First, there is nothing wrong with Xanax in low doses. My Dr. has me on it and says it is safe to be on forever. Used to be on Buspar, but the Dr. (previous Dr.) had me on too low a dose to be effective. Helps to have a good Doc.It's important to learn to talk to yourself in a positive way. This is what CBT should teach. You learn to recognize negative thoughts and turn them into positive ones. This takes time and practice. Keep with it.I'm glad to see you are doing Mike's tapes. They worked great for me. However, it takes time to change deeply imbedded thought patterns.

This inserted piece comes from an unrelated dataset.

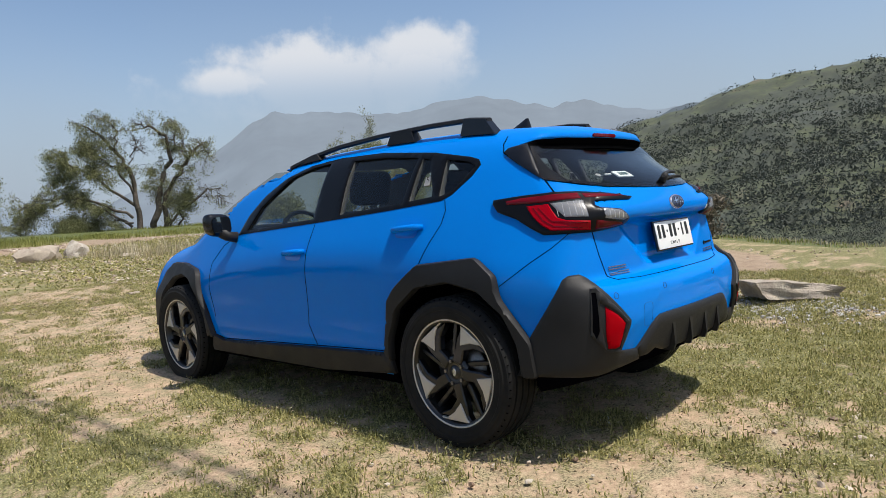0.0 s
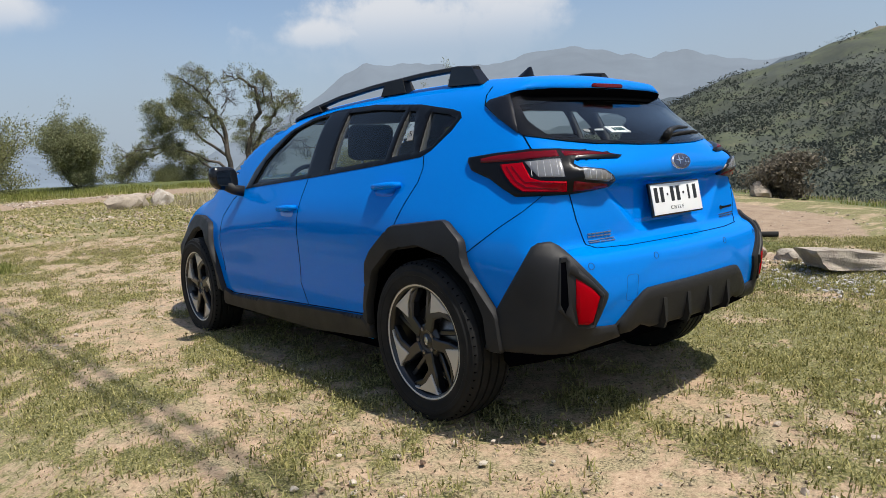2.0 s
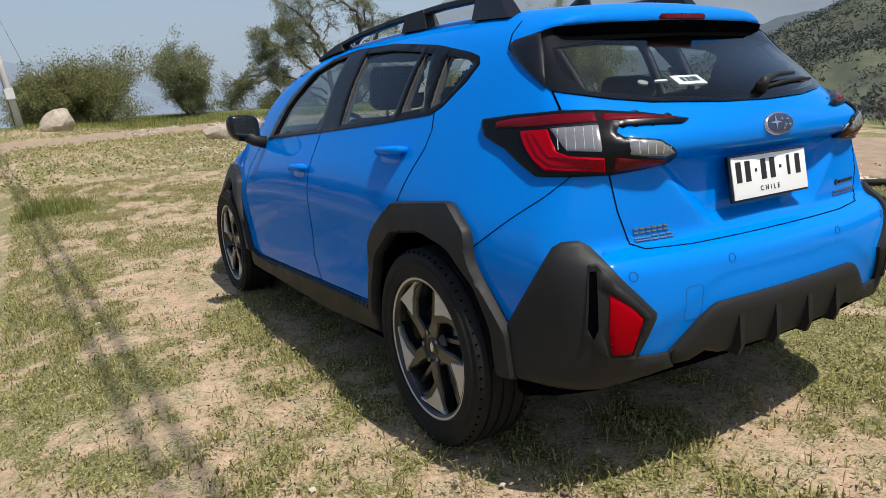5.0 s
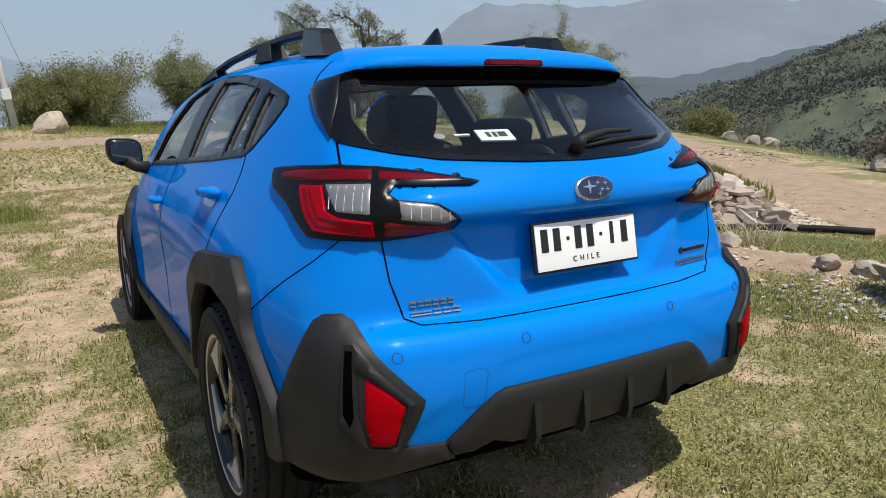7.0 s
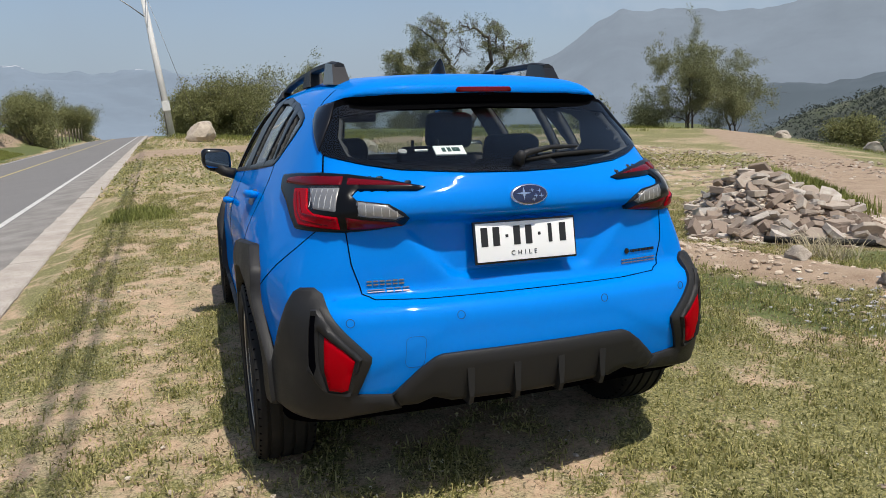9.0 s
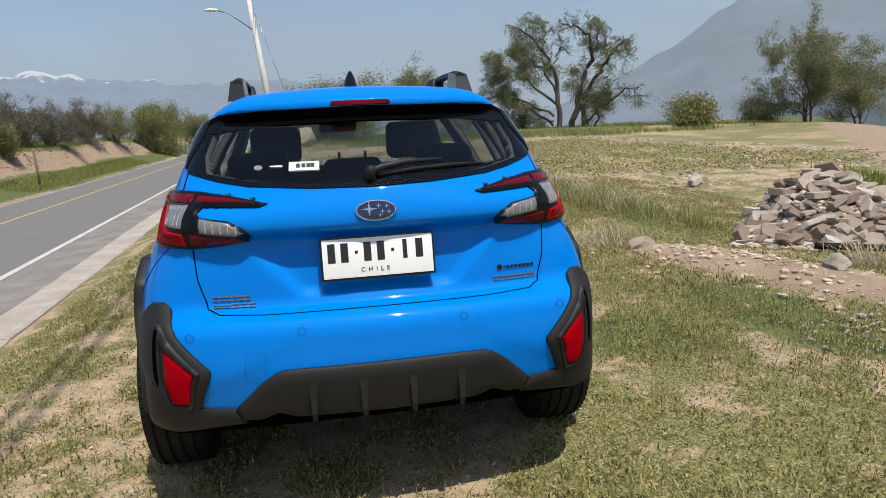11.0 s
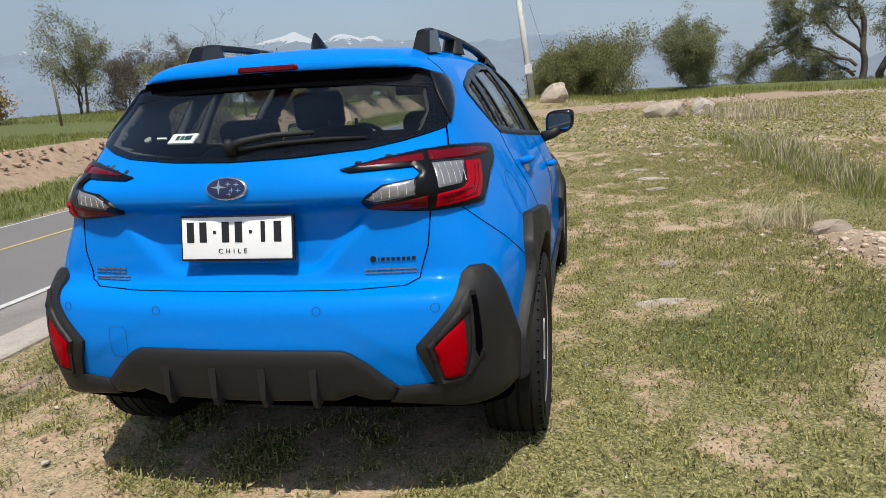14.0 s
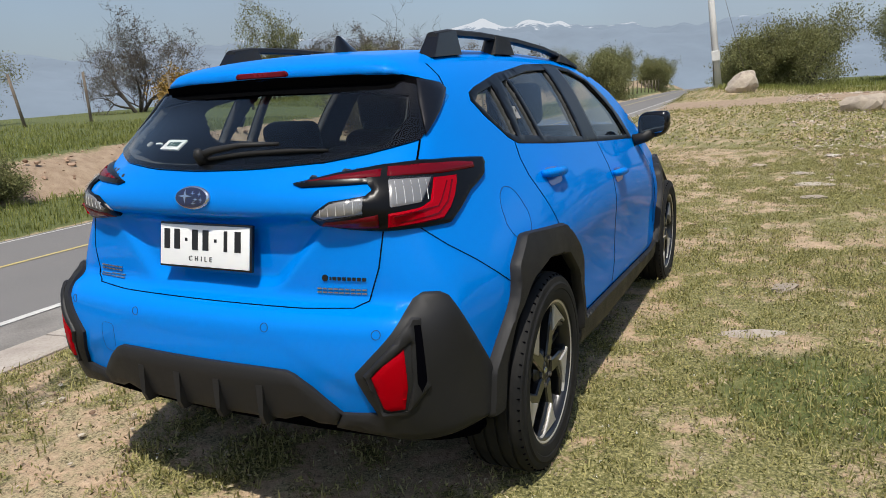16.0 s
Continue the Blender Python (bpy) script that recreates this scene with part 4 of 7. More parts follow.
for x, y, t, s, m in ((-16.6, 35.5, 3.1, 75, LEAF_BROWN), (-19.2, 34.5, 3.4, 76, LEAF_DARK), (-15.2, 37.5, 2.7, 77, LEAF_BROWN), (-14.4, 47, 3.2, 78, LEAF_BROWN), (-14.2, 53, 3.4, 79, LEAF_DARK), (-13.4, 31, 1.5, 80, LEAF_DARK)):
    tree("thicket_bush", x, y, t, s, "brown and olive thicket beyond the road bank", 5, 0.55, 0.4, 0.55, m, 0.045, 13, 0.12, 0.0, 0.018, 5, 0.1, "bush", 0.2)
tree("bare_tree", -24.0, 20.0, 4.6, 68, "grey leafless thorn tree in the field", 4, 0.55, 0.72, 0.58, LEAF_BROWN, 0.034, 7, 0.15, 0.0, 0.024, 6, 0.1, "tree", 0.16)
tree("bare_tree", -25.5, 13.5, 3.9, 69, "grey leafless thorn tree in the field", 3, 0.6, 0.35, 0.6, LEAF_DARK, 0.038, 34, 0.15, 0.25, 0.026, 5, 0.1, "tree", 0.22)
tree("thorn_bush", -22.0, 20.5, 1.9, 70, "orange-brown thorn bush in the field", 5, 0.7, 0.0, 0.6, leaf_material("orange_leaf", (0.20, 0.12, 0.03), (0.42, 0.27, 0.07)), 0.06, 24, 0.1, 0.0, 0.02, 4, 0.1, "bush", 0.25)
tree("field_tree", -22.5, 27.5, 5.4, 71, "tall slim tree with dangling twigs in the field", 2, 0.12, 0.35, 0.42, LEAF_DARK, 0.045, 26, 0.3, 0.35, 0.02, 5, 0.1, "tree", 0.2)
# along the edge of the flat ground
tree("edge_bush", 13.6, 5.2, 1.1, 81, "small dark shrub at the edge of the slope", 5, 0.4, 0.1, 0.5, LEAF_BROWN, 0.05, 24, 0.1, 0.0, 0.02, 4, 0.1, "bush", 0.12)
tree("edge_bush", 28.5, 22.0, 1.8, 82, "low dark shrub at the edge of the slope", 5, 0.7, 0.1, 0.6, LEAF_DARK, 0.06, 30, 0.1, 0.0, 0.02, 4, 0.1, "bush", 0.2)
tree("edge_bush", 30.0, 20.5, 2.4, 83, "bare black twiggy shrub at the edge of the slope", 4, 0.6, 0.95, 0.55, LEAF_BROWN, 0.05, 8, 0.1, 0.0, 0.02, 5, 0.1, "bush", 0.2)
tree("edge_bush", 24.0, 38.0, 2.0, 84, "low dark shrub at the edge of the slope", 6, 0.9, 0.0, 0.6, LEAF_DARK, 0.10, 40, 0.1, 0.0, 0.02, 3, 0.1, "bush", 0.4)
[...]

Don't be so hard on yourself, your kids will understand and love you. You will improve, I can see how hard you're working on it.Watch what you say to yourself. No offense to my good buddy BQ, but do not say "I will feel better." Your subconscious mind thinks that sometime in the future I will feel better. Keep all positive self talk in the present. "I am comfortable, relaxed, peaceful in mind and body" is one I use a lot. Never use negatives when talking to yourself. "I will not have a panic attack." The subconscious mind does not recognize negatives such as "NOT" and it becomes "I will have a panic attack." I've done all sorts of therapies, CBT, biofeedback, seen a psychiatrist and several psychologists, and did hypno twice. It was Mike's tapes that did it for me. Learn about hypnosis and keep at it. It is easier and faster to change patterns of IBS in the subconscious (with hypno) than in the conscious (other therapies.)AZ


----------



## leefromnj (May 9, 2003)

funny. I've been "smuggling" Ativan from my mom (i don't take more than .5mg a day) which is nothing. I asked my Dr. for a script for it and she said no.


----------



## ruby333 (Aug 10, 2003)

If you can't find a good CBT, you might also want to try some books that specifically target different types of phobia/anxiety and/or generalized anxiety. It's a start, anyways. Good luck - you're not alone!


----------